Casper suggests that this unity is a natural reaction to the Islamist resurgence and that the church “can’t stand against the tide of a more inclusive Christianity. The trend is towards saying, ‘we’re all Christians.’”

Please click here to continue reading. Sarah’s own blog, Inanities, is an often humorous look at Egypt from Sarah’s bi-national perspective.

Still earlier, I had the chance to introduce Avi Asher-Shapiro to a young Coptic activist. Avi is a Fullbright scholar who was researching Coptic issues, which resulted in the following article from the Carnegie Endowment, from which an excerpt is given:

Above all, Maspero demonstrated that, even in the face of explicit violence, the church’s hierarchy is not yet willing to break with the SCAF. Many bishops are jockeying to replace the aging Shenouda (rumored to be very ill), and few would risk losing the military’s support in a future bid for the papacy.

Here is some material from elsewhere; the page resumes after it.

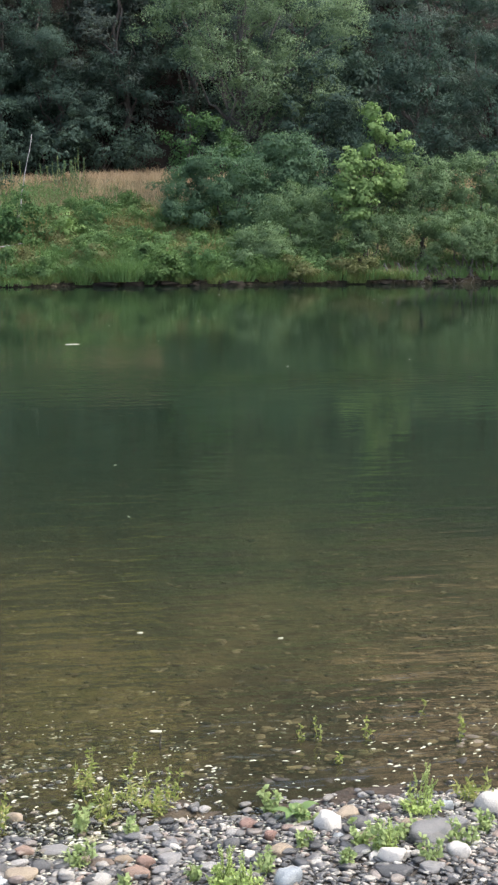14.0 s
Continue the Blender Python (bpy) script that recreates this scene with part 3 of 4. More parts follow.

But the church is underestimating the damage these SCAF ties are inflicting on its relationship with its young membership. As Coptic activists become increasingly defiant, the church may find it impossible to contain its adherents. According to Ramy Kamal, the best way forward is for the church to withdraw from political maneuverings and salvage its spiritual role. Or, as he told me: “We must save the Church from itself.”

Please click here to continue reading. Other articles from Avi can be found here at

Finally, Johnny and Rebecca Weixler are American filmmakers who visited Egypt to make a documentary about the Arab Spring. Beginning with the Alexandria bombing which unleashed great inter-religious sentiment, they chronicled how ‘One Hand’ became a dominant chant of the revolution. I had the opportunity to introduce them to a few characters who exhibit such sentiment.

Johnny and Rebecca have no article, but their website provides the trailer to their movie, subtitled: The Heroic Struggle for Muslim-Christian Unity in the New Egypt. Please click here to view it.

It has been a privilege to get to know all of the above; may Egypt be better off because of their work.